Pursuant to C.G.S. § 38a-313a, any person who contracts to perform repairs, remediation or mitigation work on a home under a personal or commercial risk policy must follow specific guidelines in order to protect the rights of insureds. This statute, which dictates what the contract with the insured should contain, is strictly enforced.

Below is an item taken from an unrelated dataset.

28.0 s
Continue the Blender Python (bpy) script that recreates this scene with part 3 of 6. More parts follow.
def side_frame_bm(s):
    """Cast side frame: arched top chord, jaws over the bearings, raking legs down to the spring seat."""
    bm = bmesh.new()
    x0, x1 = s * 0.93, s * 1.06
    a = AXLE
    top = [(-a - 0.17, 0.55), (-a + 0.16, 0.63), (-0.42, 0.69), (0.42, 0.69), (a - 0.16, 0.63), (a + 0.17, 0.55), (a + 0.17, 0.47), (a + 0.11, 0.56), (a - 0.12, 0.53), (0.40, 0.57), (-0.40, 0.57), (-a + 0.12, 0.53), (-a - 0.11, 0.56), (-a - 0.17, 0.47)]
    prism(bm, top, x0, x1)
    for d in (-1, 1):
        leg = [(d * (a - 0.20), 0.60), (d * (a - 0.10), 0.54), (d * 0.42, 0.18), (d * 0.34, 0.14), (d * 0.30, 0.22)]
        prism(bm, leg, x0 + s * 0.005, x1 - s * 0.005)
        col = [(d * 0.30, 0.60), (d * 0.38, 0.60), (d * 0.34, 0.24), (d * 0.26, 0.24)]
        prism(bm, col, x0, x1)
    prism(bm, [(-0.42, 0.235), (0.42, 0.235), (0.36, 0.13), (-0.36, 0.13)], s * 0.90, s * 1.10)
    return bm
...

Connecticut General Statutes § 38a-313a, imposes specific requirements on those who perform the repair, remediation, or mitigation of any damage or loss that occurs under a personal risk insurance policy. Pursuant to the statute, the party performing the work is required to give written notice to the insured of the work to be completed and the estimated price. See C.G.S. § 38a-313a(a)(1). While previous Connecticut law exempted anyone conducting home improvement work on property that was damaged and would be covered by a homeowners insurance policy from this requirement, C.G.S. § 38a-313a has eliminated that exemption. Now, a contractor performing such work must notify the insured of what work needs to be completed, and what the estimated cost will be. See C.G.S. § 38a-313a(a)(1). The requirements of this statute are strictly enforced.

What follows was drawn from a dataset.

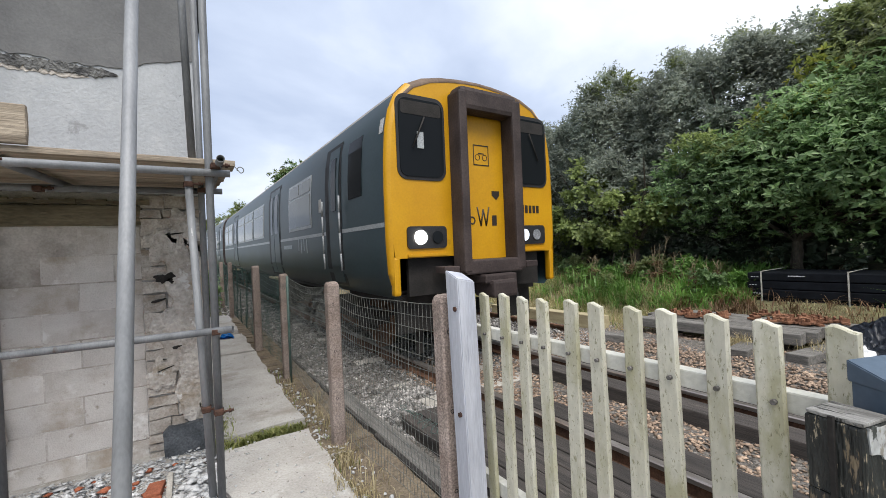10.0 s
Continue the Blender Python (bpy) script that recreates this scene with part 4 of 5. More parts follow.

Additionally, C.G.S. §38a-313a provides several other protections for insureds. For example, it prohibits any person performing repair, remediation, or mitigation from including in its contract a provision or clause that creates a power of attorney. See C.G.S. § 38a-313a(a)(2). More importantly, it prohibits any waiver of the insured’s legal rights against the person performing such repair, remediation, or mitigation. See Id.

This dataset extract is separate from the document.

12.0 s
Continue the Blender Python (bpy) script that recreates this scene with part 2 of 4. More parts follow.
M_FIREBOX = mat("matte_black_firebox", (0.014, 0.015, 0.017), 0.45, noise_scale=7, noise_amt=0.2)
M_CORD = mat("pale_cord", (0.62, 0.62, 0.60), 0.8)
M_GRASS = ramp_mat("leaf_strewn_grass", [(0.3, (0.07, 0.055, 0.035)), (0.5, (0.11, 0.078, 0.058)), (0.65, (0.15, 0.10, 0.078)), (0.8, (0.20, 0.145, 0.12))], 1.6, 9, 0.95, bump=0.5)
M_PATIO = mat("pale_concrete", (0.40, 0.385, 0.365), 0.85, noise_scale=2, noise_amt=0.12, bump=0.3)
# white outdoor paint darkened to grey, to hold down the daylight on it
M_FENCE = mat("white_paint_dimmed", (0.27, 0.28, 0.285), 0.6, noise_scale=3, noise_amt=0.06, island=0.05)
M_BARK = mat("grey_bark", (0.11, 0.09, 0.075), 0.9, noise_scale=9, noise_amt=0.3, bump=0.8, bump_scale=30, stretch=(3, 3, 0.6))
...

If a person performing work for any damage or loss covered under a personal risk insurance policy fails to comply with the requirements outlined in this statute, any contract between such person and the insured is void. See C.G.S. § 38a-313a(b). The statute does not contemplate a contractor’s right to recover for work that may have been done before the contract was found to be void. However, contracts for repair, remediation, or mitigation governed by C.G.S. § 38a-313a are also subject to certain requirements of Connecticut’s Home Improvement Act, which provides meaningful clarification on the issue of a contractor’s right to recover for services already provided. See C.G.S. § 20-429(a)(1)(B)(2).
Under Connecticut’s Home Improvement Act, “a contract for repair, remediation or mitigation as set forth in C.G.S. § 38a-313a shall conform to the requirements set forth in subparagraph (A) of subdivision (1) of this subsection…” C.G.S. § 20-429(a)(1)(B)(2). Subparagraph (A) of subdivision (1) states that a home improvement contract is invalid unless it: “(i) [i]s in writing, (ii) is signed by the owner and the contractor, (iii) contains the entire agreement between the owner and the contractor, (iv) contains the date of the transaction, (v) contains the name and address of the contractor and the contractor’s registration number, (vi) contains a notice of the owner’s cancellation rights in accordance with the provisions of chapter 740, (vii) contains a starting date and completion date, (viii) is entered into by a registered salesman or registered contractor, and (ix) includes a provision disclosing each corporation, limited liability company, partnership, sole proprietorship or other legal entity, which is or has been a home improvement contractor.” C.G.S. § 20-429(a)(1)(A).
While there are instances in which the Home Improvement Act permits recovery for contractors who have performed work, but may not have an entirely valid contract, these instances are very limited. First, a contractor who fails to meet every requirement of the Act may still be entitled to recovery of payment for services performed based on the reasonable value of said work if minimum requirements are met. A contract that, at a minimum, is in writing, is signed by both the owner and contractor, contains the date of the transaction, and contains a starting and ending date for the work may entitle a contractor to recover payment for services rendered. See C.G.S. § 20-429(f).
Second, if the contractor fails to meet even the minimum requirements in subsection(f), he or she may be able recover for worked performed if the homeowner has acted in bad faith. If a homeowner knowingly enters into an invalid contract with a contractor intending to use the Home Improvement Act as a way to receive services from the contractor while avoiding payment, the homeowner has acted in bad faith and the contractor may be entitled to recovery.
The question, then, is how to determine what amount a contractor may be entitled to recover. The Connecticut Supreme Court has addressed this issue. In Walpole Woodworkers, Inc. v. Manning, 307 Conn. 582, 57 A.3d 730 (2012), the Court determined that when the bad faith exception to C.G.S. § 20-429 is triggered, a contractor is generally entitled to recover on the theory of unjust enrichment. The purpose of the theory of unjust enrichment is to prevent one party, in this case, the homeowner, from being enriched at the expense of another, in this case, the contractor. In Walpole, the unjust enrichment cost was calculated by looking at the contract price.
C.G.S. § 38a-313a and C.G.S. § 20-429 create protections for homeowners against invalid contracts with contractors. While both are strictly enforced, it is important to understand that a contractor may still be able to recover under an otherwise invalid contract if the contract meets the requirements of section (f) of C.G.S. § 20-429, or if a homeowner acts in bad faith when entering into a contract with a contractor.